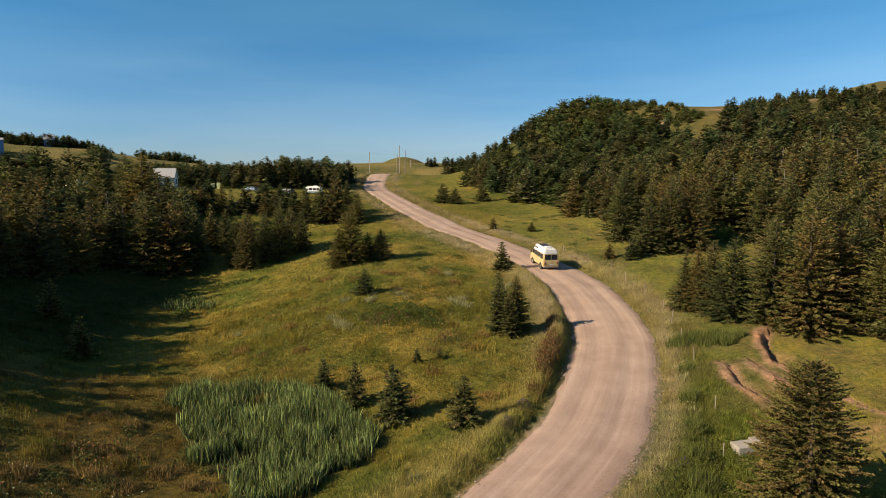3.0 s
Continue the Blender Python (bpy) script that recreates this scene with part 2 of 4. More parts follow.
# ---- the lie of the land ----
SWELL = {22: (0.59, 3.76, -2.31, 2.23, -4.74, 1.96), 42: (4.61, 0.61, -3.31, 2.42, -2.57, 1.62), 62: (1.83, -4.79, 3.46, -2.81, 0.61, 0.37),
         82: (0.07, -2.43, 2.5, -2.82, 2.76, -4.06), 104: (-2.58, -1.4, 0.62, 0.37, -1.95, 3.93)}
SWELL_X = (-48, -24, -9, 6, 20, 36)
HILLS = [(-33, 82, 5, -1.2), (-55, 130, 22, 4.3), (28, 135, 20, -2.5), (55, 155, 20, 9.2), (85, 140, 30, 2.0), (40, 205, 20, 15.2), (75, 195, 28, 5.3), (15, 180, 22, -1.2),
         (-15, 180, 28, -0.9), (120, 200, 40, 20.2), (6, 225, 22, -1.2), (-30, 215, 25, -0.7), (-210, 268, 28, 13.5), (-115, 335, 38, 1.0), (-122, 306, 26, -2.2), (-155, 288, 24, 4.6), (-60, 290, 35, -0.7),
         (-22, 212, 14, 1.2), (-20, 207, 11, 1.9), (-12, 246, 16, -4.5), (23, 200, 10, 2.6), (-130, 302, 12, 0.7), (-104, 318, 14, 0.4), (90, 70, 35, 7.3), (168, 252, 30, 28.6), (-29, 450, 19, 20.5), (-50, 452, 26, 6.0), (-52, 141.5, 5, -2.6), (-43, 144.5, 5, -1.1), (-33, 144, 6, -0.7), (-28.5, 147, 5, -0.4)]
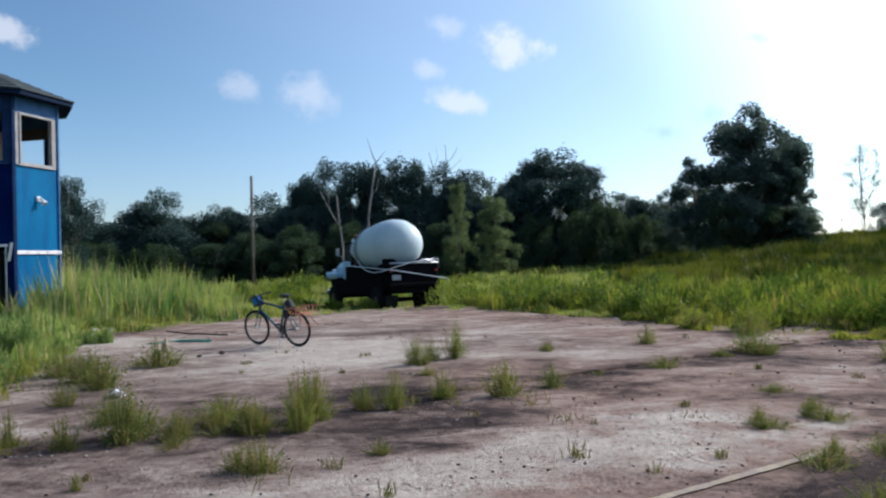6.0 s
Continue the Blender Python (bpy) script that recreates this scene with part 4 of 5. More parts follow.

——————————

(Written task) Copy the whole listing above word for word but do not carry over the pictures.

(Solved problem)
3.0 s
Continue the Blender Python (bpy) script that recreates this scene with part 2 of 4. More parts follow.
# ---- the lie of the land ----
SWELL = {22: (0.59, 3.76, -2.31, 2.23, -4.74, 1.96), 42: (4.61, 0.61, -3.31, 2.42, -2.57, 1.62), 62: (1.83, -4.79, 3.46, -2.81, 0.61, 0.37),
         82: (0.07, -2.43, 2.5, -2.82, 2.76, -4.06), 104: (-2.58, -1.4, 0.62, 0.37, -1.95, 3.93)}
SWELL_X = (-48, -24, -9, 6, 20, 36)
HILLS = [(-33, 82, 5, -1.2), (-55, 130, 22, 4.3), (28, 135, 20, -2.5), (55, 155, 20, 9.2), (85, 140, 30, 2.0), (40, 205, 20, 15.2), (75, 195, 28, 5.3), (15, 180, 22, -1.2),
         (-15, 180, 28, -0.9), (120, 200, 40, 20.2), (6, 225, 22, -1.2), (-30, 215, 25, -0.7), (-210, 268, 28, 13.5), (-115, 335, 38, 1.0), (-122, 306, 26, -2.2), (-155, 288, 24, 4.6), (-60, 290, 35, -0.7),
         (-22, 212, 14, 1.2), (-20, 207, 11, 1.9), (-12, 246, 16, -4.5), (23, 200, 10, 2.6), (-130, 302, 12, 0.7), (-104, 318, 14, 0.4), (90, 70, 35, 7.3), (168, 252, 30, 28.6), (-29, 450, 19, 20.5), (-50, 452, 26, 6.0), (-52, 141.5, 5, -2.6), (-43, 144.5, 5, -1.1), (-33, 144, 6, -0.7), (-28.5, 147, 5, -0.4)]
6.0 s
Continue the Blender Python (bpy) script that recreates this scene with part 4 of 5. More parts follow.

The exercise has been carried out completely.